Don’t halo and thick disk stars generally have lower metalicities, not higher ones?
@cwmagee: Yes, which is precisely my point about how the calibration could break down if the samples being compared come from different populations.
@DavidB: That’s a valid concern, and one that Kevin and I addressed in the paper. Figure 1 of our paper shows that there is no metallicity trend (downward or otherwise) from spectral types G to mid-K among an 18-parsec volume-limited sample. If there is a systematic metallicity offset among the M dwarfs, it must be abrupt and start just after the lower temperature cutoff of the SPOCS catalog. But there’s nothing particularly special about M dwarfs. They live a long time, but so do late G dwarfs. Some may have high space motions, but so do some early K dwarfs. In other words, your argument implies a special formation/dynamical history for the Ms that doesn’t affect slightly more massive stars.

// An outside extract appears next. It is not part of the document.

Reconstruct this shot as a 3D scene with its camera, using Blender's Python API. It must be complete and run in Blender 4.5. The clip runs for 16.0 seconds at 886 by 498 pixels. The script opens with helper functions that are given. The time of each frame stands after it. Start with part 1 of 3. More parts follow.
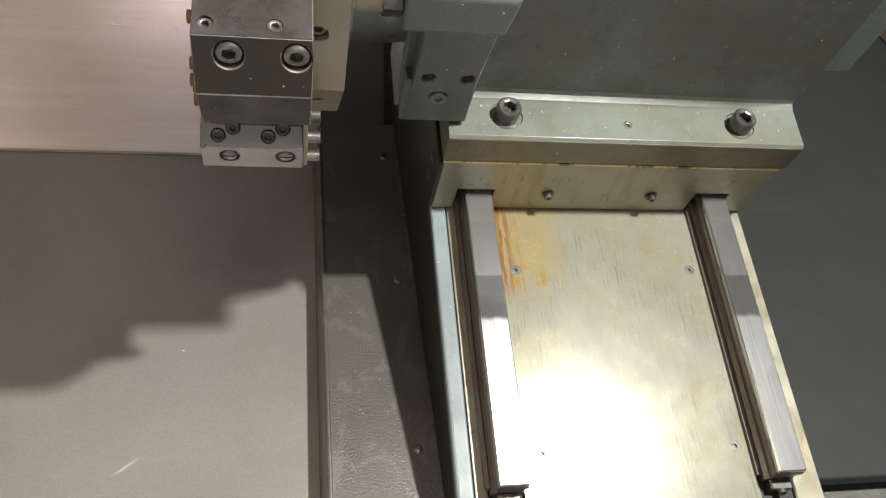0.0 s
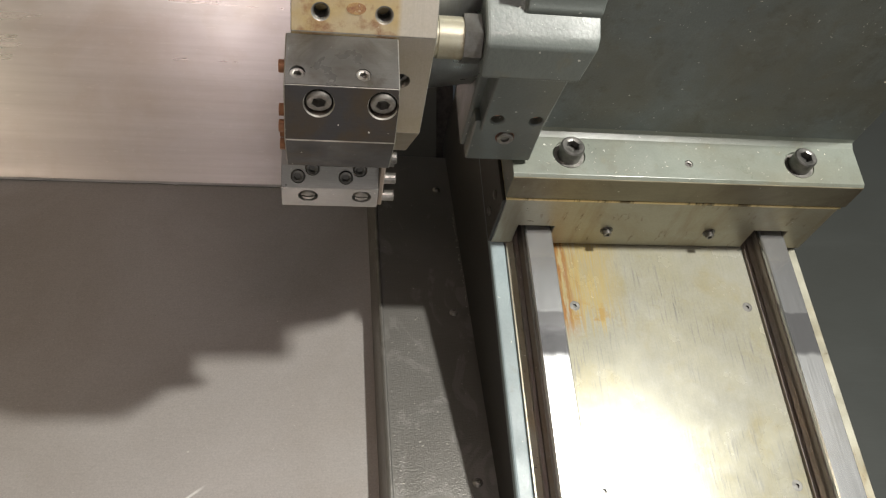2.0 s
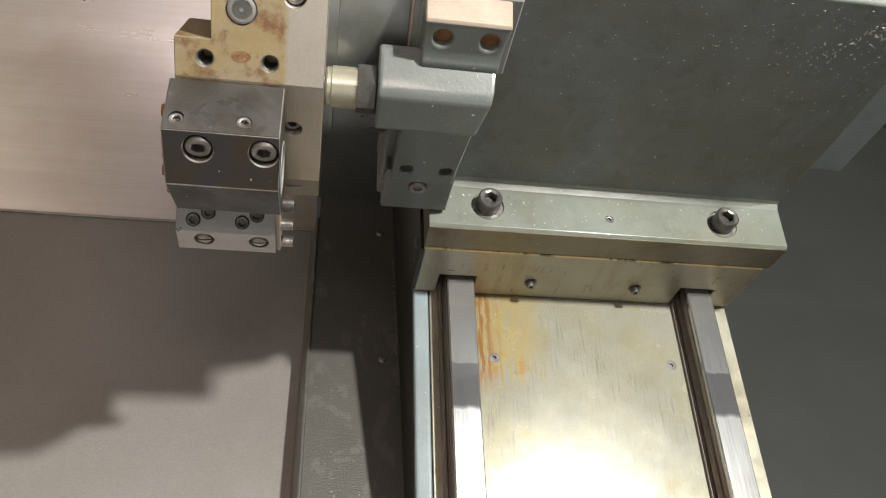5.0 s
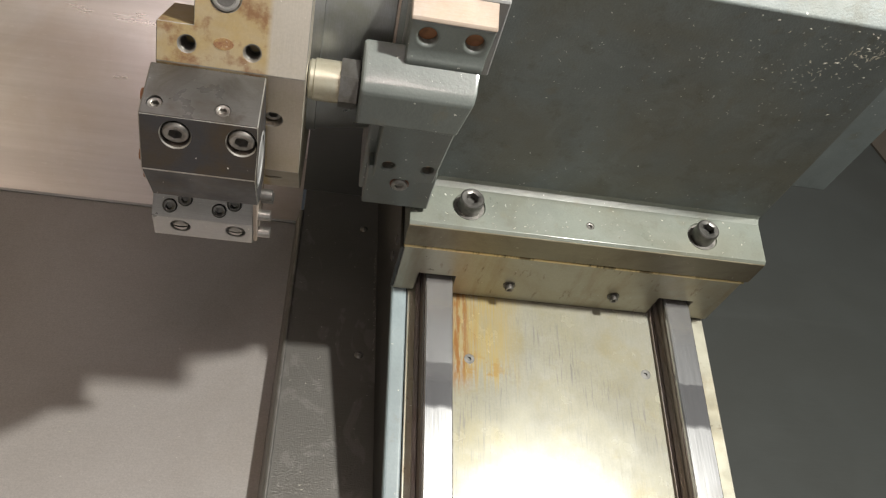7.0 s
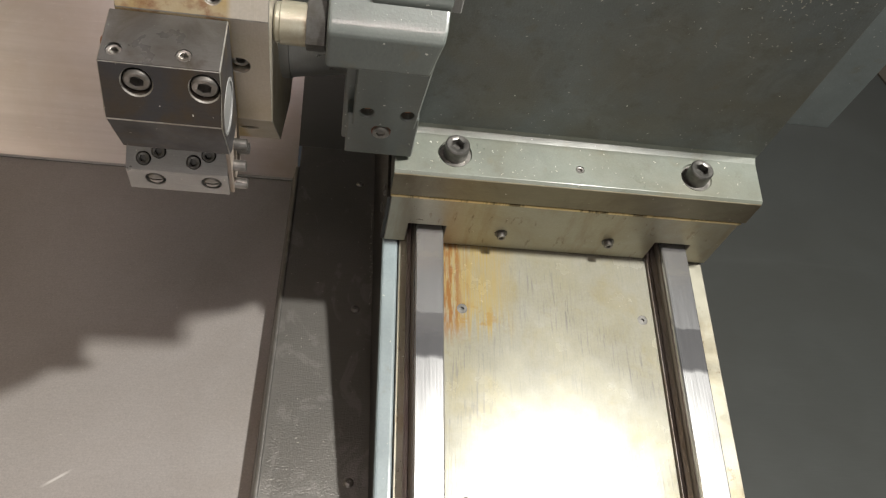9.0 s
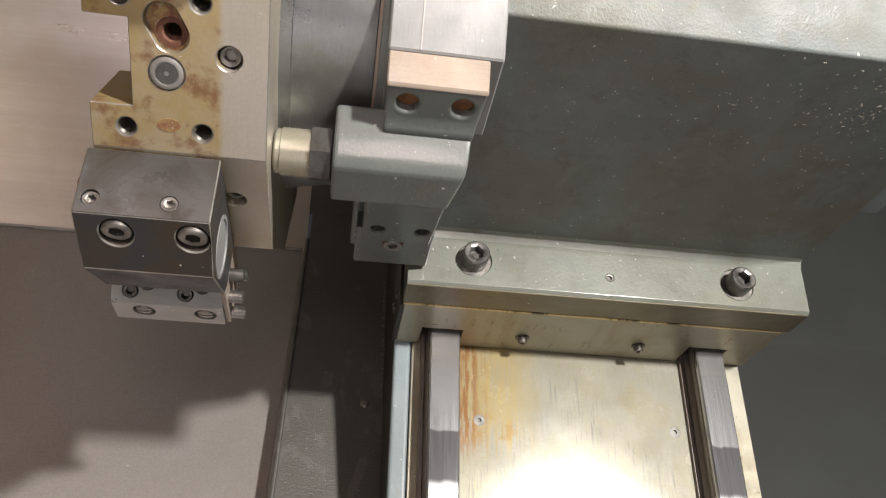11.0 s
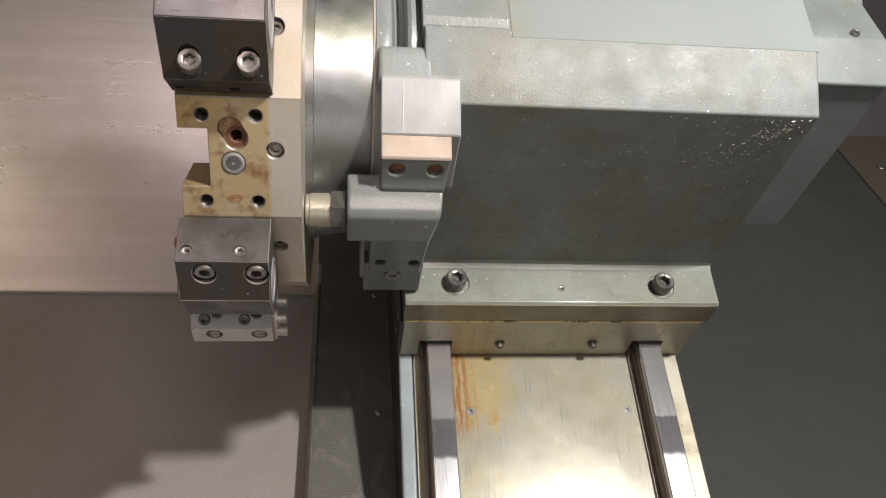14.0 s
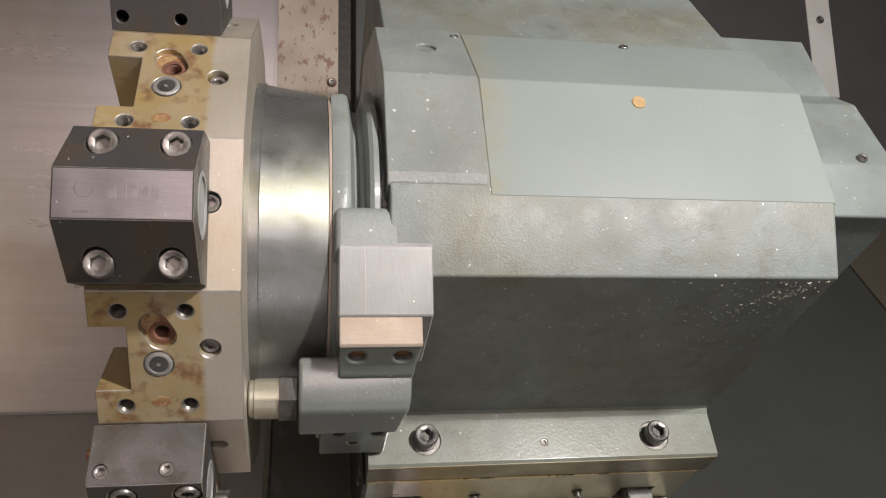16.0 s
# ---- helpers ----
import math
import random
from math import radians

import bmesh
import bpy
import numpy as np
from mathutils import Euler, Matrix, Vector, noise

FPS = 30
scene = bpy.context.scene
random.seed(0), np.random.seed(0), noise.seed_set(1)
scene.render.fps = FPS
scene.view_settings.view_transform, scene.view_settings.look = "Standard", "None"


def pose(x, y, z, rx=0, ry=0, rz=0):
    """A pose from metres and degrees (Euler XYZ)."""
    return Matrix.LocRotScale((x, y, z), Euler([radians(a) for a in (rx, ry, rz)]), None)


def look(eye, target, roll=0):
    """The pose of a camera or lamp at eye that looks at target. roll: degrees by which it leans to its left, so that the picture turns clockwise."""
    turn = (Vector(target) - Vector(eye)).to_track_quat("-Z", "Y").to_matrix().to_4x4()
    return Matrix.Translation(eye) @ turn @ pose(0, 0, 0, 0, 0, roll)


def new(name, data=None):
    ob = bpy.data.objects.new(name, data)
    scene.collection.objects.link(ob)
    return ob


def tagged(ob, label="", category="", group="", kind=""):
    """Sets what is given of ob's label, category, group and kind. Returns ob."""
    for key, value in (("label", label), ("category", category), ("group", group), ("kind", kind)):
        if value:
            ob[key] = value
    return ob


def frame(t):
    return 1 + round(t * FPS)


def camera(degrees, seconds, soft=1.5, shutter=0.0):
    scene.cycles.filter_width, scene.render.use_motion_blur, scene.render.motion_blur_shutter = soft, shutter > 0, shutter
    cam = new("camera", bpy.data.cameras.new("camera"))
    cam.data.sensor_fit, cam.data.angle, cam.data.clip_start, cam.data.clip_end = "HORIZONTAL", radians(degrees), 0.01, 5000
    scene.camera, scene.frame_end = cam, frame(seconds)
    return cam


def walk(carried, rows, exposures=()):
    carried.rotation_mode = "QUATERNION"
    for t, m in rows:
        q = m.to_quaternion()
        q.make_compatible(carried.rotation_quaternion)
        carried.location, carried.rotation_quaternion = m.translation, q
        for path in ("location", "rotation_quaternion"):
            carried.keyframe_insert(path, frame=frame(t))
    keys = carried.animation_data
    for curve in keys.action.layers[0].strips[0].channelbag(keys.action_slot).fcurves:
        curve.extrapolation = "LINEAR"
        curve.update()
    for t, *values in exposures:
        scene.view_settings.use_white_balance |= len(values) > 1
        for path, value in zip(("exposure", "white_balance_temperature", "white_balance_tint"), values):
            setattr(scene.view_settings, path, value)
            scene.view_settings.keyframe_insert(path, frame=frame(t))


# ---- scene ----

As an additional counterargument, note that our calibration stars all have more massive binary companions. Indeed, this how we were able to infer the metallicities of the M dwarf calibrators. If our M dwarf calibration sample were contaminated with halo stars, it would imply that the majority of nearby FGK+M binary pairs are from the halo, rather than being representative of the local population. And that would just be weird :)
Greg, what about that anagram you posted. Is there any point in trying to come up with solutions?